*EXERCISE PROMPT*.
Please retype the data in full and exactly; the pictures are not part of the copy.

====================

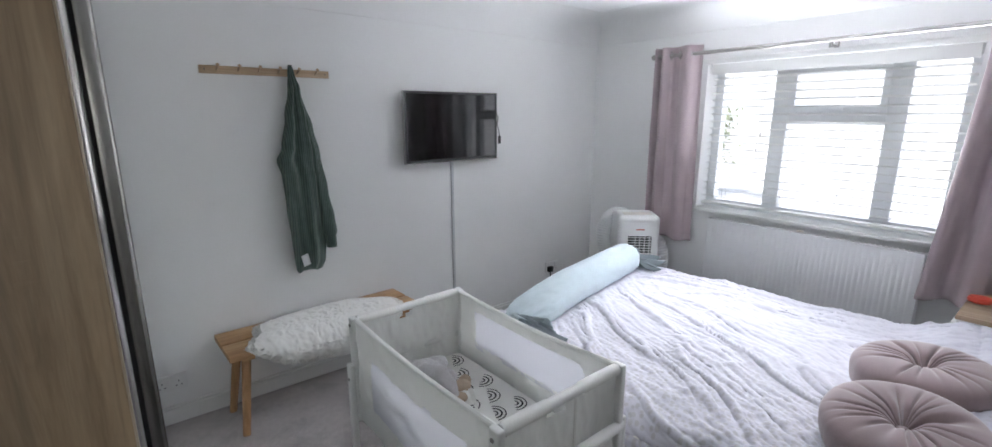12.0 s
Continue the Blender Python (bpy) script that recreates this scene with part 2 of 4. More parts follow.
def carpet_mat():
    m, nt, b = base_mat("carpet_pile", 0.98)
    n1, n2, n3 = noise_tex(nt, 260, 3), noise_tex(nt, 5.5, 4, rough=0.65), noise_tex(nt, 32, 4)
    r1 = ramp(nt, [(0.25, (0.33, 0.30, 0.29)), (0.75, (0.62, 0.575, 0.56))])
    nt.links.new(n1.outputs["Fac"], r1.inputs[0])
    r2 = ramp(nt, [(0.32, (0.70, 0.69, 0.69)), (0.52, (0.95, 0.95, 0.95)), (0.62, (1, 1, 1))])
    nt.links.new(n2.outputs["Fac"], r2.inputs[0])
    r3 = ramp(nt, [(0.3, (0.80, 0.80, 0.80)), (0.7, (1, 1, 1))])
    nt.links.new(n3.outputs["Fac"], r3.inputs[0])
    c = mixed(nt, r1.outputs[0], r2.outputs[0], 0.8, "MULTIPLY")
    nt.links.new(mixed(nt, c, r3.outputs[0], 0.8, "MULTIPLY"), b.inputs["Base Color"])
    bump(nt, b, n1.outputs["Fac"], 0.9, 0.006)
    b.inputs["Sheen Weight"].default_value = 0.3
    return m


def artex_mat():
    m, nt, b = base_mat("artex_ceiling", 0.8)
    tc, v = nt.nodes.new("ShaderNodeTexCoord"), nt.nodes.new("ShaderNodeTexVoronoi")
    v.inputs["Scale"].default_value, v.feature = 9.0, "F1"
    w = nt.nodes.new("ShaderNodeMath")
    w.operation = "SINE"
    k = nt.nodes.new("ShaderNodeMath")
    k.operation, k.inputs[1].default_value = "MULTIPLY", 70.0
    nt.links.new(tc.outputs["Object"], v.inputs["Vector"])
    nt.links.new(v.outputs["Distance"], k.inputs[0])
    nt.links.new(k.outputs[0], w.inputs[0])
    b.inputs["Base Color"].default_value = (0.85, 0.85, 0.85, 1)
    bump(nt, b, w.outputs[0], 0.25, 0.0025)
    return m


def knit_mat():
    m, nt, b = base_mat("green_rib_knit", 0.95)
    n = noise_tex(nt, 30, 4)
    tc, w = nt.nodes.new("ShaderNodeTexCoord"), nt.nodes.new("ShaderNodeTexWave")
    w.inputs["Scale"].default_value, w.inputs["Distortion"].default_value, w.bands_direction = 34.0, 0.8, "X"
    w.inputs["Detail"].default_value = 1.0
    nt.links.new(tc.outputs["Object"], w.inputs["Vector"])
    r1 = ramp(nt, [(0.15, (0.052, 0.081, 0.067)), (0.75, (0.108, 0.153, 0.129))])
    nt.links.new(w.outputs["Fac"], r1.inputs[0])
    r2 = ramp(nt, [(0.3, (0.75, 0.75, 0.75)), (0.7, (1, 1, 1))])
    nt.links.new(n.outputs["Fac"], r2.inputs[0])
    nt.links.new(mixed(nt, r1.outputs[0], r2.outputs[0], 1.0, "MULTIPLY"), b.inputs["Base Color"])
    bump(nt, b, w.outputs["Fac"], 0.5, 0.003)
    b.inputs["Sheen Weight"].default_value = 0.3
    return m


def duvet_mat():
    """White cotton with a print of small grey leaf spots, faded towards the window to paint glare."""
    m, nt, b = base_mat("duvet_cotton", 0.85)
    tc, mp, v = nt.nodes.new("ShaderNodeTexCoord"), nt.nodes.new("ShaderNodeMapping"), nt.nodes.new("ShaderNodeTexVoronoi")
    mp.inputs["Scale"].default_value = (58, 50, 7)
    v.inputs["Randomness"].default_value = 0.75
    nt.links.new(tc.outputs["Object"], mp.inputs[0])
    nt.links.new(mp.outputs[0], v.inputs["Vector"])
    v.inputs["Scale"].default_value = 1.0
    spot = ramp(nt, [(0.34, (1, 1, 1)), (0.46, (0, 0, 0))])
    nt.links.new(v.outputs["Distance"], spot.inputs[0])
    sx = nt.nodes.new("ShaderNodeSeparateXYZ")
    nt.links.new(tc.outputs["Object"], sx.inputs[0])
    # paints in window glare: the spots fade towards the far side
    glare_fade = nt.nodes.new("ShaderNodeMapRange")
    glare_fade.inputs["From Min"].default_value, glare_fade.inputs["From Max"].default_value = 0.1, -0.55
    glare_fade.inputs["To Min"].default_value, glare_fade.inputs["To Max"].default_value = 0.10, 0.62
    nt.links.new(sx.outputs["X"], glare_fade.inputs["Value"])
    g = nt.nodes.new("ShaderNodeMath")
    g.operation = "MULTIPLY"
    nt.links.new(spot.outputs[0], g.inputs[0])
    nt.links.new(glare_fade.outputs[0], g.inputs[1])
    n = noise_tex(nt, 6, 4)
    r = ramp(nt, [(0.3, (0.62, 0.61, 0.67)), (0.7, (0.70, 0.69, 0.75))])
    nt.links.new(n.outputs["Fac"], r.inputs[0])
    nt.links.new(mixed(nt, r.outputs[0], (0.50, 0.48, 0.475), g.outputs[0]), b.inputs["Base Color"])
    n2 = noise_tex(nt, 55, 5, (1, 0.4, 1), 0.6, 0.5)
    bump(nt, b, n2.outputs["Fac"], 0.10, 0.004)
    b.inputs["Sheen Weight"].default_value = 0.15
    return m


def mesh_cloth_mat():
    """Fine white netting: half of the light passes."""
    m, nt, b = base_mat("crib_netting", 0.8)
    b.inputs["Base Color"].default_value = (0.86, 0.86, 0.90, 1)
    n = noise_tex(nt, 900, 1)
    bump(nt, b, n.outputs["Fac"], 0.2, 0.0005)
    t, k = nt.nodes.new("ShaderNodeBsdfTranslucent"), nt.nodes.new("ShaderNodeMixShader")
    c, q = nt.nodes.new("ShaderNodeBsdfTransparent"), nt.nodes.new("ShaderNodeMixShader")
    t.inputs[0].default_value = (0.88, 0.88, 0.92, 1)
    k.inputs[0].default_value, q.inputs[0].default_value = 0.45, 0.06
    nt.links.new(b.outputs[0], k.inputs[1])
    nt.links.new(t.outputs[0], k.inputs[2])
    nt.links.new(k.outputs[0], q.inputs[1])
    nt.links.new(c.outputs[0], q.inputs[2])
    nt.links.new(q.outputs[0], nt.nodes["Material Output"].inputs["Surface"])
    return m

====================

*ANSWER*.
12.0 s
Continue the Blender Python (bpy) script that recreates this scene with part 2 of 4. More parts follow.
def carpet_mat():
    m, nt, b = base_mat("carpet_pile", 0.98)
    n1, n2, n3 = noise_tex(nt, 260, 3), noise_tex(nt, 5.5, 4, rough=0.65), noise_tex(nt, 32, 4)
    r1 = ramp(nt, [(0.25, (0.33, 0.30, 0.29)), (0.75, (0.62, 0.575, 0.56))])
    nt.links.new(n1.outputs["Fac"], r1.inputs[0])
    r2 = ramp(nt, [(0.32, (0.70, 0.69, 0.69)), (0.52, (0.95, 0.95, 0.95)), (0.62, (1, 1, 1))])
    nt.links.new(n2.outputs["Fac"], r2.inputs[0])
    r3 = ramp(nt, [(0.3, (0.80, 0.80, 0.80)), (0.7, (1, 1, 1))])
    nt.links.new(n3.outputs["Fac"], r3.inputs[0])
    c = mixed(nt, r1.outputs[0], r2.outputs[0], 0.8, "MULTIPLY")
    nt.links.new(mixed(nt, c, r3.outputs[0], 0.8, "MULTIPLY"), b.inputs["Base Color"])
    bump(nt, b, n1.outputs["Fac"], 0.9, 0.006)
    b.inputs["Sheen Weight"].default_value = 0.3
    return m


def artex_mat():
    m, nt, b = base_mat("artex_ceiling", 0.8)
    tc, v = nt.nodes.new("ShaderNodeTexCoord"), nt.nodes.new("ShaderNodeTexVoronoi")
    v.inputs["Scale"].default_value, v.feature = 9.0, "F1"
    w = nt.nodes.new("ShaderNodeMath")
    w.operation = "SINE"
    k = nt.nodes.new("ShaderNodeMath")
    k.operation, k.inputs[1].default_value = "MULTIPLY", 70.0
    nt.links.new(tc.outputs["Object"], v.inputs["Vector"])
    nt.links.new(v.outputs["Distance"], k.inputs[0])
    nt.links.new(k.outputs[0], w.inputs[0])
    b.inputs["Base Color"].default_value = (0.85, 0.85, 0.85, 1)
    bump(nt, b, w.outputs[0], 0.25, 0.0025)
    return m


def knit_mat():
    m, nt, b = base_mat("green_rib_knit", 0.95)
    n = noise_tex(nt, 30, 4)
    tc, w = nt.nodes.new("ShaderNodeTexCoord"), nt.nodes.new("ShaderNodeTexWave")
    w.inputs["Scale"].default_value, w.inputs["Distortion"].default_value, w.bands_direction = 34.0, 0.8, "X"
    w.inputs["Detail"].default_value = 1.0
    nt.links.new(tc.outputs["Object"], w.inputs["Vector"])
    r1 = ramp(nt, [(0.15, (0.052, 0.081, 0.067)), (0.75, (0.108, 0.153, 0.129))])
    nt.links.new(w.outputs["Fac"], r1.inputs[0])
    r2 = ramp(nt, [(0.3, (0.75, 0.75, 0.75)), (0.7, (1, 1, 1))])
    nt.links.new(n.outputs["Fac"], r2.inputs[0])
    nt.links.new(mixed(nt, r1.outputs[0], r2.outputs[0], 1.0, "MULTIPLY"), b.inputs["Base Color"])
    bump(nt, b, w.outputs["Fac"], 0.5, 0.003)
    b.inputs["Sheen Weight"].default_value = 0.3
    return m


def duvet_mat():
    """White cotton with a print of small grey leaf spots, faded towards the window to paint glare."""
    m, nt, b = base_mat("duvet_cotton", 0.85)
    tc, mp, v = nt.nodes.new("ShaderNodeTexCoord"), nt.nodes.new("ShaderNodeMapping"), nt.nodes.new("ShaderNodeTexVoronoi")
    mp.inputs["Scale"].default_value = (58, 50, 7)
    v.inputs["Randomness"].default_value = 0.75
    nt.links.new(tc.outputs["Object"], mp.inputs[0])
    nt.links.new(mp.outputs[0], v.inputs["Vector"])
    v.inputs["Scale"].default_value = 1.0
    spot = ramp(nt, [(0.34, (1, 1, 1)), (0.46, (0, 0, 0))])
    nt.links.new(v.outputs["Distance"], spot.inputs[0])
    sx = nt.nodes.new("ShaderNodeSeparateXYZ")
    nt.links.new(tc.outputs["Object"], sx.inputs[0])
    # paints in window glare: the spots fade towards the far side
    glare_fade = nt.nodes.new("ShaderNodeMapRange")
    glare_fade.inputs["From Min"].default_value, glare_fade.inputs["From Max"].default_value = 0.1, -0.55
    glare_fade.inputs["To Min"].default_value, glare_fade.inputs["To Max"].default_value = 0.10, 0.62
    nt.links.new(sx.outputs["X"], glare_fade.inputs["Value"])
    g = nt.nodes.new("ShaderNodeMath")
    g.operation = "MULTIPLY"
    nt.links.new(spot.outputs[0], g.inputs[0])
    nt.links.new(glare_fade.outputs[0], g.inputs[1])
    n = noise_tex(nt, 6, 4)
    r = ramp(nt, [(0.3, (0.62, 0.61, 0.67)), (0.7, (0.70, 0.69, 0.75))])
    nt.links.new(n.outputs["Fac"], r.inputs[0])
    nt.links.new(mixed(nt, r.outputs[0], (0.50, 0.48, 0.475), g.outputs[0]), b.inputs["Base Color"])
    n2 = noise_tex(nt, 55, 5, (1, 0.4, 1), 0.6, 0.5)
    bump(nt, b, n2.outputs["Fac"], 0.10, 0.004)
    b.inputs["Sheen Weight"].default_value = 0.15
    return m


def mesh_cloth_mat():
    """Fine white netting: half of the light passes."""
    m, nt, b = base_mat("crib_netting", 0.8)
    b.inputs["Base Color"].default_value = (0.86, 0.86, 0.90, 1)
    n = noise_tex(nt, 900, 1)
    bump(nt, b, n.outputs["Fac"], 0.2, 0.0005)
    t, k = nt.nodes.new("ShaderNodeBsdfTranslucent"), nt.nodes.new("ShaderNodeMixShader")
    c, q = nt.nodes.new("ShaderNodeBsdfTransparent"), nt.nodes.new("ShaderNodeMixShader")
    t.inputs[0].default_value = (0.88, 0.88, 0.92, 1)
    k.inputs[0].default_value, q.inputs[0].default_value = 0.45, 0.06
    nt.links.new(b.outputs[0], k.inputs[1])
    nt.links.new(t.outputs[0], k.inputs[2])
    nt.links.new(k.outputs[0], q.inputs[1])
    nt.links.new(c.outputs[0], q.inputs[2])
    nt.links.new(q.outputs[0], nt.nodes["Material Output"].inputs["Surface"])
    return m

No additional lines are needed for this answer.